The era of good relations at United Airlines, which briefly emerged after its bankruptcy filing, seems to have ended. United's union workers, who have taken temporary pay cuts of up to 29%, are showing further signs of frustration.

Air Line Pilots Association chief Paul Whiteford says union assent to further cuts was unlikely until United communicates a more detailed business plan (see related feature on p34).

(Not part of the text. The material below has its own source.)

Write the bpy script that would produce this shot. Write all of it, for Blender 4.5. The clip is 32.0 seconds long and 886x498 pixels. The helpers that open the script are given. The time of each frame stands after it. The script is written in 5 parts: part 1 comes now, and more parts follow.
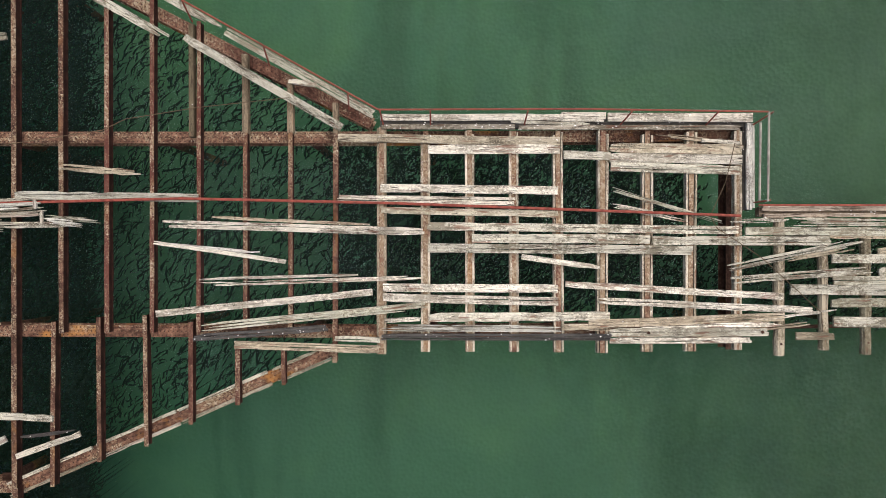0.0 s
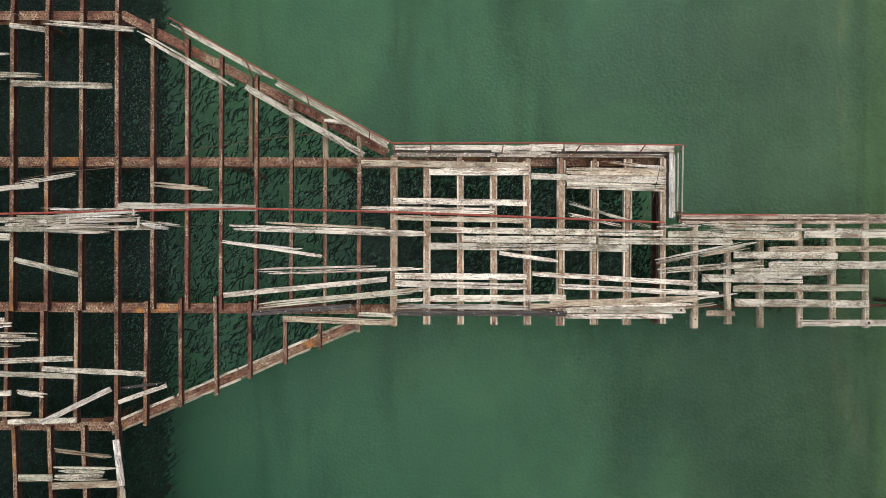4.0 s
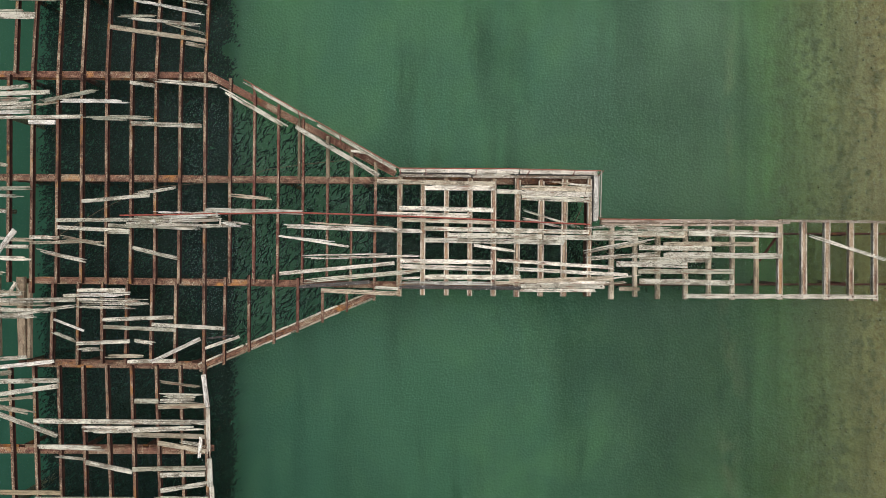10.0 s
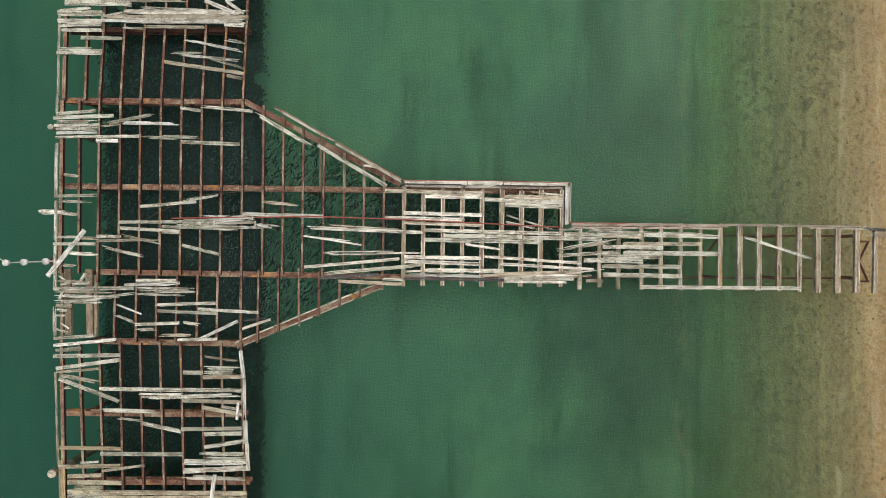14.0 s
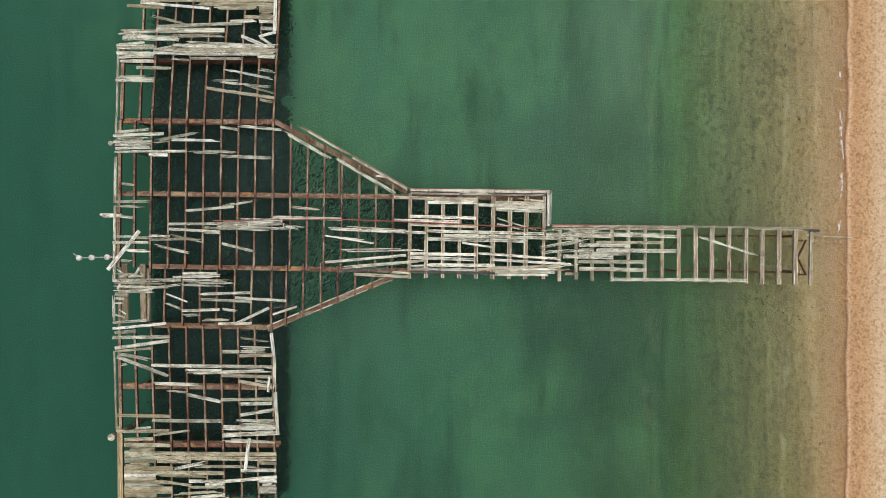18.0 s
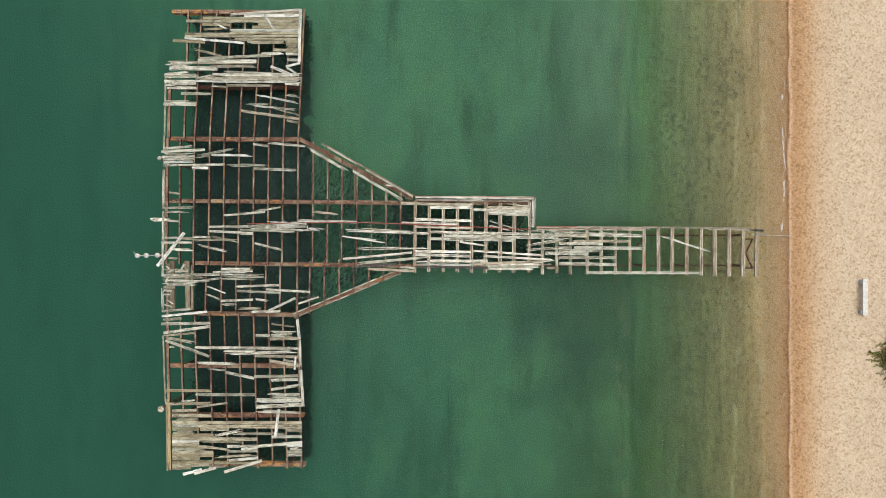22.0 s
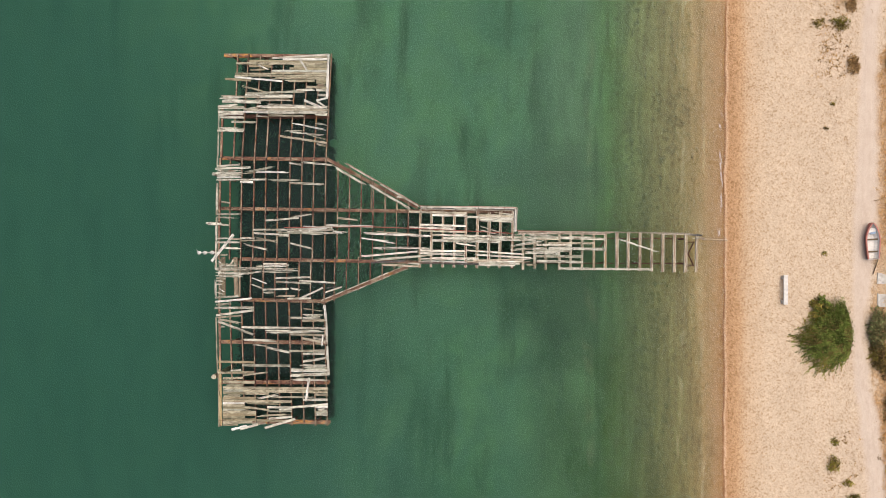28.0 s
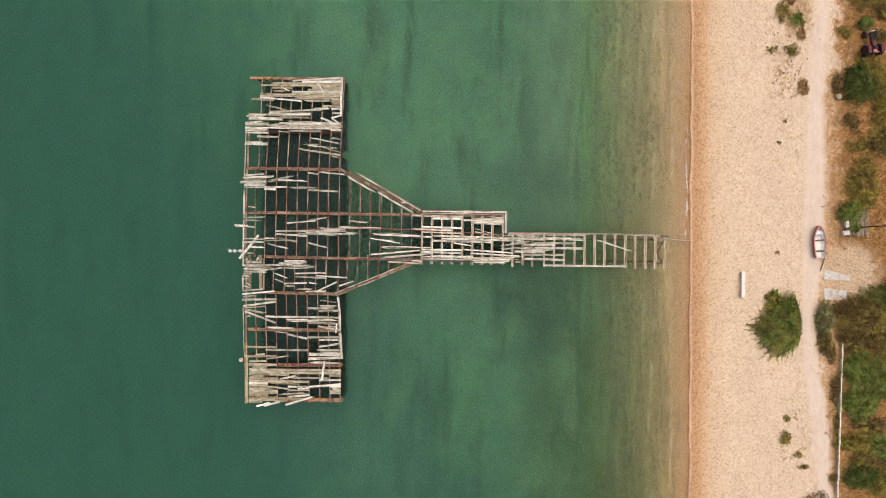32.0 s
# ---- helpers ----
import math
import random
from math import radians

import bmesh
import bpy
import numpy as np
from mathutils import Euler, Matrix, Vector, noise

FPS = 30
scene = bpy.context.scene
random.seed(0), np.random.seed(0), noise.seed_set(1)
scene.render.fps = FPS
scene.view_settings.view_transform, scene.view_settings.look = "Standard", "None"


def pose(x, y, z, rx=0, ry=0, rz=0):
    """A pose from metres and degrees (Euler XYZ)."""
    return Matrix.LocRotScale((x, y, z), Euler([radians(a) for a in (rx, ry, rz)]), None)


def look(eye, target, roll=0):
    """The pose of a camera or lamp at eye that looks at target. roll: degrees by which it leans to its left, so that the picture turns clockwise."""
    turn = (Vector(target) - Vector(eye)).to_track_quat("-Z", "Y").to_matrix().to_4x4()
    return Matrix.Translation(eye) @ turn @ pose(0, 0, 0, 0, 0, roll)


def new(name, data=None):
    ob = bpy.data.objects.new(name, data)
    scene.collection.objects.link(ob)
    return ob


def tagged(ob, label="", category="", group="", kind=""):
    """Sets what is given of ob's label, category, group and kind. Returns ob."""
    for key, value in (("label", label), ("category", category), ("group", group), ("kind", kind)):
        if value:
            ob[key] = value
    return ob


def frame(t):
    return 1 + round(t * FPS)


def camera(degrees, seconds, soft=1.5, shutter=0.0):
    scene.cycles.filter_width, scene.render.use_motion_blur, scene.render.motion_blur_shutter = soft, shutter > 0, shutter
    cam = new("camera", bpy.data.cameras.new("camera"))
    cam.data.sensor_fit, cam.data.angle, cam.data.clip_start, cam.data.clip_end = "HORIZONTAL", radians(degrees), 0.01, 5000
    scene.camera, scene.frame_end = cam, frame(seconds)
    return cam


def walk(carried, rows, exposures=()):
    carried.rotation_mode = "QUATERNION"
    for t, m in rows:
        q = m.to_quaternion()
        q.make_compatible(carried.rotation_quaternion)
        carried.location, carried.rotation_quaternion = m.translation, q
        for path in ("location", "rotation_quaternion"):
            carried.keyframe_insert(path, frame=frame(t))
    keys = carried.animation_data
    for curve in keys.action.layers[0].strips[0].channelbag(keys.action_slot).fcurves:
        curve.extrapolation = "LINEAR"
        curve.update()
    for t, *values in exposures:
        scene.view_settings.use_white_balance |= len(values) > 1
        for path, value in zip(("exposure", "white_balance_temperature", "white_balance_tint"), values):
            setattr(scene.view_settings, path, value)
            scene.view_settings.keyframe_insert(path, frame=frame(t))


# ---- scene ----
cam = camera(70.0, 32.0, soft=0.7)
PATH = [
    (0, pose(1.440, -3.316, 18.422, 0.048, -0.155, -0.583)),
    (0.5, pose(1.428, -3.351, 19.001, 0.087, -0.168, -0.550)),
    (1, pose(1.412, -3.337, 19.624, 0.115, -0.166, -0.520)),
    (1.5, pose(1.382, -3.279, 20.268, 0.132, -0.154, -0.493)),
    (2, pose(1.363, -3.240, 20.937, 0.137, -0.144, -0.470)),
    (2.5, pose(1.381, -3.259, 21.582, 0.136, -0.140, -0.457)),
    (3.5, pose(1.467, -3.364, 22.912, 0.146, -0.141, -0.440)),
    (4.5, pose(1.569, -3.485, 24.273, 0.143, -0.136, -0.417)),
    (5, pose(1.584, -3.538, 24.979, 0.144, -0.120, -0.387)),
    (6, pose(1.637, -3.633, 26.420, 0.145, -0.070, -0.299)),
    (7, pose(1.759, -3.695, 27.838, 0.122, -0.032, -0.217)),
    (8, pose(1.852, -3.694, 29.255, 0.070, -0.041, -0.165)),
    (9, pose(1.907, -3.661, 30.814, -0.016, -0.074, -0.110)),
    (10, pose(1.961, -3.643, 32.402, -0.104, -0.068, -0.046)),
    (11, pose(2.000, -3.632, 33.894, -0.136, -0.034, 0.013)),
    (12, pose(2.040, -3.656, 35.396, -0.116, -0.026, 0.060)),
    (13, pose(2.103, -3.706, 36.933, -0.098, -0.037, 0.109)),
    (14, pose(2.164, -3.739, 38.477, -0.096, -0.024, 0.158)),
    (14.5, pose(2.189, -3.757, 39.246, -0.092, -0.003, 0.173)),
    (15.5, pose(2.238, -3.821, 40.782, -0.068, 0.081, 0.184)),
    (16.5, pose(2.268, -3.882, 42.356, -0.043, 0.153, 0.185)),
    (17, pose(2.275, -3.906, 43.175, -0.034, 0.159, 0.180)),
    (18, pose(2.261, -3.930, 44.844, -0.017, 0.125, 0.180)),
    (19, pose(2.202, -3.936, 46.584, 0.008, 0.051, 0.178)),
    (20, pose(2.144, -3.987, 48.417, 0.027, -0.029, 0.097)),
    (21, pose(2.086, -4.082, 50.310, 0.032, -0.082, -0.031)),
    (22, pose(2.061, -4.115, 52.188, 0.042, -0.090, -0.038)),
    (23, pose(2.133, -4.063, 54.030, 0.040, -0.056, 0.073)),
    (24, pose(2.243, -3.986, 55.884, 0.008, 0.016, 0.168)),
    (25, pose(2.333, -3.945, 57.795, -0.026, 0.080, 0.223)),
    (25.5, pose(2.353, -3.943, 58.778, -0.032, 0.094, 0.246)),
    (26.5, pose(2.313, -3.995, 60.822, -0.028, 0.085, 0.280)),
    (27.5, pose(2.256, -4.061, 62.898, -0.020, 0.062, 0.301)),
    (28, pose(2.231, -4.074, 63.885, -0.026, 0.046, 0.289)),
    (29, pose(2.201, -4.067, 65.817, -0.045, 0.001, 0.252)),
    (30, pose(2.216, -4.066, 67.882, -0.047, -0.013, 0.265)),
    (31, pose(2.287, -4.126, 70.120, -0.010, 0.028, 0.317)),
    (32, pose(2.414, -4.267, 72.504, 0.063, 0.110, 0.378)),
]
walk(cam, PATH, exposures=[(0, 0.98, 6650, 14), (8, 1.01, 6550, 12), (13, 1.06, 6500, 8), (18, 1.10, 6350, 4), (25.5, 1.21, 6350, 4), (28.5, 1.26, 6750, 14), (32, 1.30, 6800, 15)])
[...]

Association of Flight Attendants leader Greg Davidowitch says: "United management has been less than forthcoming with the information necessary for our full participation in the airline's restructuring".

The flight attendant union has filed objections with United's bankruptcy court to the $3 million compensation package granted to United's new chief executive, Glenn Tilton.

The union complaints are similar to those of industry critics who argue Tilton has not formulated a plan but instead spent his first 90 days on the job backing an application for a $1.8 billion federal loan guarantee that had little chance of being accepted.

Northwestern University transport professor Aaron Gellman says that United expects to spend more than $1.2 million a month for the services of McKinsey & Co and two other consultants even as United's time to maintain exclusive control of the bankruptcy process is dwindling. McKinsey is central to United's plan to recreate a low-cost airline-within-an-airline.

Meanwhile, Lufthansa deputy chairman Wolfgang Mayrhuber says his group would not offer direct financial aid to United. Lufthansa and other Star allies had said in November they were contemplating an aid package.